Similar to the previous section, the options to run cross validation can either be set in the config file under fastsinksource_pipeline_settings -> eval_settings, or passed directly to run_eval_algs.py. The relevant options are below. See python src/FastSinkSource/run_eval_algs.py --help for more details.

• cross_validation_folds
  • Number of folds to use for cross validation.
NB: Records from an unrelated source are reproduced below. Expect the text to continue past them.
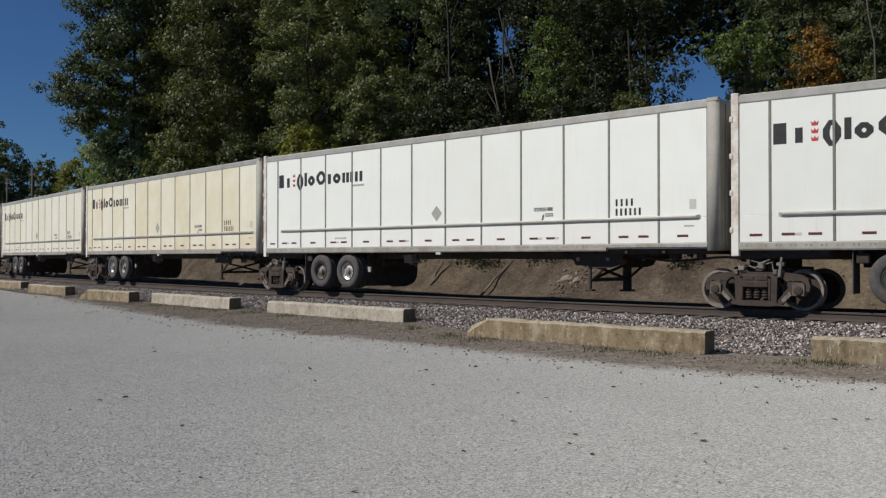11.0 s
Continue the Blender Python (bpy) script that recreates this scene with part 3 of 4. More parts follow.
def panel_bm(w, low, high):
    return boxed(0.018, w - 0.018, -0.004, 0.03, low, high, 0.006)


def build_trailer(number, tone, slide, label):
    t = empty("semi_trailer")
    paint = PAINTS[tone]
    edges = [0.14, *SEAMS_AT, LENGTH - 0.25]
    # skin, one sheet between each pair of seams; each tone has its own sheets
    for i, (a, b) in enumerate(zip(edges, edges[1:])):
        w = round(b - a, 3)
        placed("side_panel", f"side_panel_{tone}_{w}", lambda w=w: panel_bm(w, Z_KICK, Z_CANT), paint, t, a)
        placed("kick_panel", f"kick_panel_{tone}_{w}", lambda w=w: panel_bm(w, Z_PANEL, Z_KICK), KICKS[tone], t, a, label="scuffed white kick panel")
    for x in edges[1:-1]:
        placed("seam_strip", "seam_strip", lambda: boxed(-0.028, 0.028, -0.016, 0.006, Z_PANEL, Z_CANT, 0.006), M["seam"], t, x, label="grey riveted seam strip")

    def body():
        bm = boxed(0.05, LENGTH - 0.10, 0.03, WIDTH, Z_SILL + 0.05, Z_ROOF - 0.03)
        return bm
    placed("body", "trailer_body_" + tone, body, paint, t)
    placed("roof", "trailer_roof", lambda: boxed(0.03, LENGTH - 0.05, 0.02, WIDTH - 0.02, Z_ROOF - 0.028, Z_ROOF + 0.012, 0.012, 2), M["trim"], t, label="aluminium roof sheet")
    placed("top_rail", "top_rail", lambda: slab_x([(-0.012, Z_CANT), (-0.018, Z_CANT + 0.02), (-0.014, Z_ROOF - 0.03), (0.02, Z_ROOF + 0.004), (0.05, Z_ROOF), (0.05, Z_CANT)], 0.14, LENGTH - 0.25), M["trim"], t, label="grey aluminium top rail")
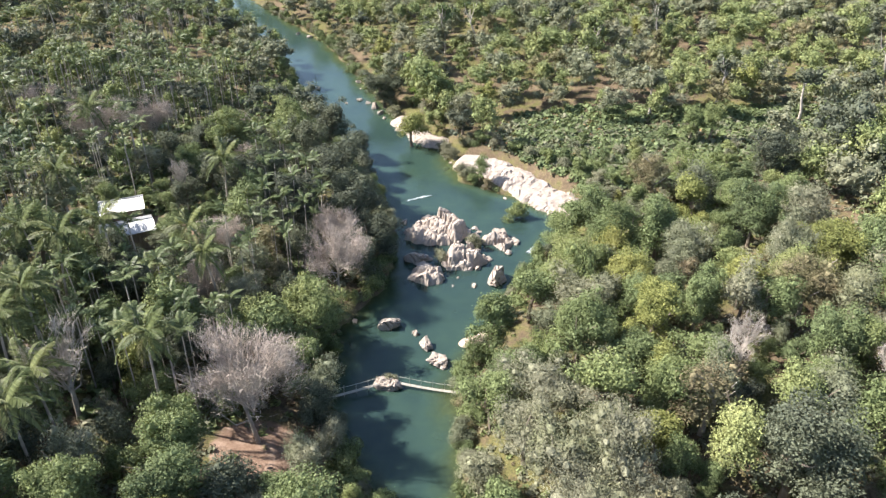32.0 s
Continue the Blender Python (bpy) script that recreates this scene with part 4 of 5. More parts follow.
def mix_at(x, y, r):
    """The kind of tree that grows at a place."""
    q = r.random()
    left = x < np.interp(y, RIVER_Y, RIVER_L)
    if inside(x, y, MEADOWS) > 0.0 and (left or q > 0.3):
        return None
    if left and y < 112:
        return "dark" if q < 0.46 else "olive" if q < 0.68 else "dry" if q < 0.86 else "green" if q < 0.93 else "bare"
    if left and y < 196:
        if x > -34:
            return "dry" if q < 0.56 else "olive" if q < 0.74 else "green" if q < 0.83 else "bare" if q < 0.98 else "lime"
        return "dark" if q < 0.36 else "dry" if q < 0.6 else "olive" if q < 0.8 else "green" if q < 0.93 else "bare"
    if left and y < 240:
        return "dark" if q < 0.34 else "green" if q < 0.68 else "olive" if q < 0.92 else "lime" if q < 0.96 else "bare"
    if left:
        return "dark" if q < 0.4 else "green" if q < 0.74 else "olive" if q < 0.9 else "bare"
    if y > 235:
        return "green" if q < 0.46 else "olive" if q < 0.72 else "bamboo" if q < 0.80 else "dark" if q < 0.87 else "lime" if q < 0.93 else "dry" if q < 0.98 else "bare"
    return "green" if q < 0.50 else "olive" if q < 0.78 else "dark" if q < 0.83 else "lime" if q < 0.88 else "dry" if q < 0.97 else "bare"


def jittered(x0, x1, y0, y1, step, r):
    """Places strewn evenly but at random."""
    xs, ys = np.meshgrid(np.arange(x0, x1, step), np.arange(y0, y1, step))
    xs = xs + (np.arange(len(ys)) % 2)[:, None] * step / 2
    return (xs + r.uniform(-0.42, 0.42, xs.shape) * step).reshape(-1), (ys + r.uniform(-0.42, 0.42, ys.shape) * step).reshape(-1)


def free(x, y, gap, own=0.6):
    """Which places are on open land, clear of water, rock, houses and the trees that stand already."""
    ok = shore(x, y) > gap
    for pts in ROCKY:
        ok &= poly_depth(x, y, pts) < -0.6
    ok &= (inside(x, y, OPEN + ISLETS) <= 0) & (inside(x, y, BANANAS) <= 0) & (inside(x, y, ROOFS) <= 0)
    t = np.array(TAKEN)
    for k in range(0, len(x), 400):
        ok[k:k + 400] &= (np.hypot(x[k:k + 400, None] - t[None, :, 0], y[k:k + 400, None] - t[None, :, 1]) > t[None, :, 2] + own).all(1)
    return ok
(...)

Specifying this parameter will also run CV
• sample_neg_examples_factor
  • ratio of negatives to positives to randomly sample from the nodes of the given network
• num_reps
  • Number of times to repeat CV and the sampling of negative examples
• cv_seed
  • The seed to use when generating the CV splits.

Example:

python src/FastSinkSource/run_eval_algs.py \
  --config fss_inputs/config_files/stringv11/400-nf5-nr100.yaml \
  --cross-validation-folds 5

After CV has finished, to visualize the results, use the plot.py script (TODO add to masterscript.py). For example:

python FastSinkSource/plot.py --config fss_inputs/config_files/stringv11/400-nf5-nr100.yaml --box --measure fmax

I used the jupyter notebook src/jupyter-notebooks/plot_net_collections.ipynb to visualize the CV results (e.g., Fmax) on the large collections of TissueNet v2 (TODO make a script for it).